Leiden years: 1625-1631 

 Most of Rembrandt's early works are small, precisely finished pictures of Biblical and historical subjects. The influence of last man can be seen in the lively gestures and expressions of his figures and in his vivid colors and glossy paint. However, Rembrandt rapidly surpassed his teacher's ability to tella story. He also used light and shadow better than anyone else to heighten the drama of his works. Light and shadow became Rembrandt's principal means of pictorial expression. Rembrandt quickly achieved local success. He began to teach in 1628, nad his strong personality continued to attract students and followers throughout his entire career. 

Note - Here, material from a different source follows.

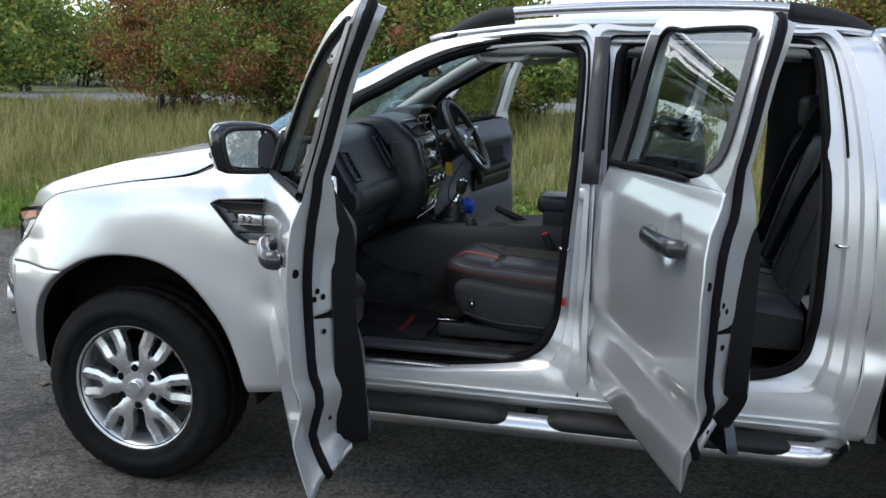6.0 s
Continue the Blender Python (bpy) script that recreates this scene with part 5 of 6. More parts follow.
for y in (0.085, 0.0, -0.085):
    v, f = revolve([(0.0, -0.026), (0.017, -0.026), (0.019, -0.022), (0.020, -0.004), (0.028, -0.003), (0.029, 0.004)], 22, "x")
    kn = part("heater_knob", ([(a + on_stack(1.155), b + y, c_ + 1.155) for a, b, c_ in v], f), BLACK, stack)
    v, f = revolve([(0.0165, -0.0275), (0.0205, -0.0265), (0.021, -0.020)], 22, "x")
    part("knob_ring", ([(a + on_stack(1.155), b + y, c_ + 1.155) for a, b, c_ in v], f), SATIN_CHROME, kn)
for k in range(2):
    part("stack_trim", tube(smooth_curve([(-0.955, 0.16 - 0.02 * k, 1.00 + 0.03 * k), (-0.985, 0.0, 1.03 + 0.03 * k), (-0.955, -0.16 + 0.02 * k, 1.06 + 0.03 * k)], 14), 0.004, 6), SATIN_CHROME, stack)

for s in (1, -1):
    dash_vent(*sorted((s * 0.212, s * 0.282)), 1.352, 1.225)

# instrument hood, cluster, column, wheel
hd = []
for y in np.linspace(-0.57, -0.18, 15):
    k = ((y + 0.375) / 0.195)
    hgt = 0.055 * (1 - k ** 4) ** 0.5 if abs(k) < 1 else 0
    hd.append([(-0.58, y, 1.395), (-0.70, y, 1.405 + hgt * 0.8), (-0.80, y, 1.41 + hgt), (-0.855, y, 1.405 + hgt), (-0.858, y, 1.395 + hgt), (-0.80, y, 1.385 + hgt)])
grid_part("instrument_hood", np.array(hd), DASH, truck, "black instrument hood", flip=False)
part("instrument_panel", box_data(0.02, 0.36, 0.16, (-0.80, -0.375, 1.345), 0.01, rot=pose(0, 0, 0, 0, -20, 0)), SCREEN_DARK, truck)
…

  Early Amsterdam Years: 1632-1640

 About 1632, Rembrandt moved to Amsterdam. He remained there for the rest of his life, except for a few short trips within The Netherlands. In 1634, he married Saskia van Uylenburg. They had four children, but only one, Titus (1641-1668), survived infancy. In 1632, Rembrandt painted the Anatomy Lesson of professor Tulp. This group portrait immediately estabilished  his reputation as the most fashionable portrait painter in Amsterdam. 




"Lazzaro's Resurrection"


 Rembrandt's paintings Blinding of Samson, Donae and Rape of Ganymede show the exciting subjects he favored during these years. They, like most of his other works during this period, emphasize dramatic movement, emphatic gestures, sharp contrasts of light and shadow, and striking color accents. 



 The Last Years: 1640-1669 

 Rembrandt's most famous picture, The Night Watch, was painted in 1642. According to a legend , the men who commissioned the portrait were not satisfied with it and refused the painting because Rembrandt would not change it in any way. Because he would not change to please public taste, the tale continues, he soon lost patrons and friends and spent his last years penniless and in total obscurity. However, evidence proves that Rembrandt received a high price for The Night Watch, and that he continued to receive important public and private commissions during the last years of his life. These commissions included Aristotle Contemplating the Bust of Homer, Portrait of Jan Six, Conspiracy of Claudius Civilis, and The Syndics. However, tragedy did strike Rembrandt in 1642 when his beloved wife, Saskia, died. Also, the mature Rembrandt did not enjoy the wide popularity he had as a young painter. Although he still ranked as one of his country's leading artists, he ran short of money. The house he purchased in 1639 was too expensive. 



Collected works 


 Rembrandt also collected works of art on a scale he could not afford. Most important, he began to paint more and more for himself. His late majestic Biblical paintings were not commissioned works. They were done to satisfy his own inner needs. During this period, Rembrandt's art gained steadily in spiritual depth and pictorial richness. His wonderful light now seemed to glow from within his works. The shadows became more intense and vibrant. In place of earlier sensational effects, his work shows solemn, restraint, calmness, and tenderness. When man is represented, the thoughtful rather than active side of his nature is stressed. Man with a Magnifying Glass, an example from this period. Rembrandt's landscape etchings and drawings during these years have an unmatched sense of space and fresh air. Rembrandt was forced to declare bankruptcy in 1656. His house and possessions were sold at auction in 1657 and 1658. But when he died on Oct. 4, 1669, he left his surviving relatives a fairly large inheritance.